Level of stability of results is about the same as with Fusion-io card. The performance of Intel SSD 910 is about ~30% worse, but
it is expected for this price level. I think Intel SSD 910 is suitable to use with MySQL / Percona Server.
Link to raw results and stats
Raw results, config, OS and MySQL metrics are available from Benchmarks Launchpad.
Vadim,
Very interesting…. it for some reason with smaller BP size when workload is expected to be more IO bound the difference from FusionIO is smaller than for less IO bound workload which is very counter intuitive. Do you have any ideas why it would happen?
Also did you do similar run for conventional Hdds… I wonder how much faster is it…
Is 910 crash safe – does it have capacitors to save data?
Andy,
I am not totally sure, however document
http://download.intel.com/newsroom/kits/ssd/pdfs/Intel-SSD-910-Series_ProdSpec.pdf
says that card can return SMART attribute “Volatile Memory Backup failure” which corresponds to broken capacitor.
So I guess it has.
Peter,
Yes, it is not obvious, but I have a theory.
As you see form raw IO benchmark, Intel 910 is much better in reads than writes.
Having smaller BP corresponds to more reads intensive workload, so that’s why Intel shows less gap there.

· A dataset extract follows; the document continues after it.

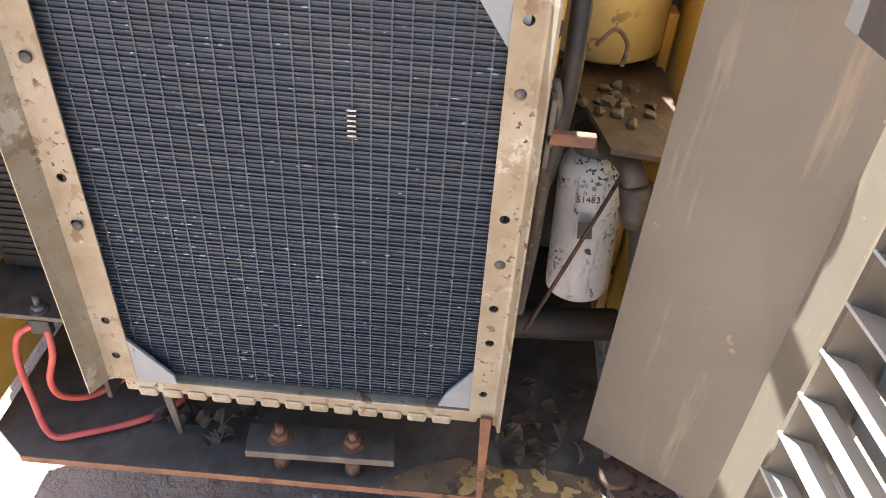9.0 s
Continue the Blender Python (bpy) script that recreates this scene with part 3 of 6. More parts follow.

I am going to have the similar benchmark against RAID10 to compare numbers.
Hi vadim,
What about different firmware levels?
Daniel,
I am not sure I understand your question.
Hi Vadim,
Different firmware releases can have a big impact on the performance of the fusion io devices. Did you try different firmware’s? And could we expect anything from a new firmware?
Daniel,
I tested it with Fusion-io Drivers 3.1.5. Fusion-io does not really support downgrading version, so I can’t test with
older releases. I know that 3.x series for Fusion-io provides better performance than 2.x one.
| MySQL Version: Percona Server 5.5.27-28.1
The logs suggests that this was on MySQL-5.6.6, not 5.5.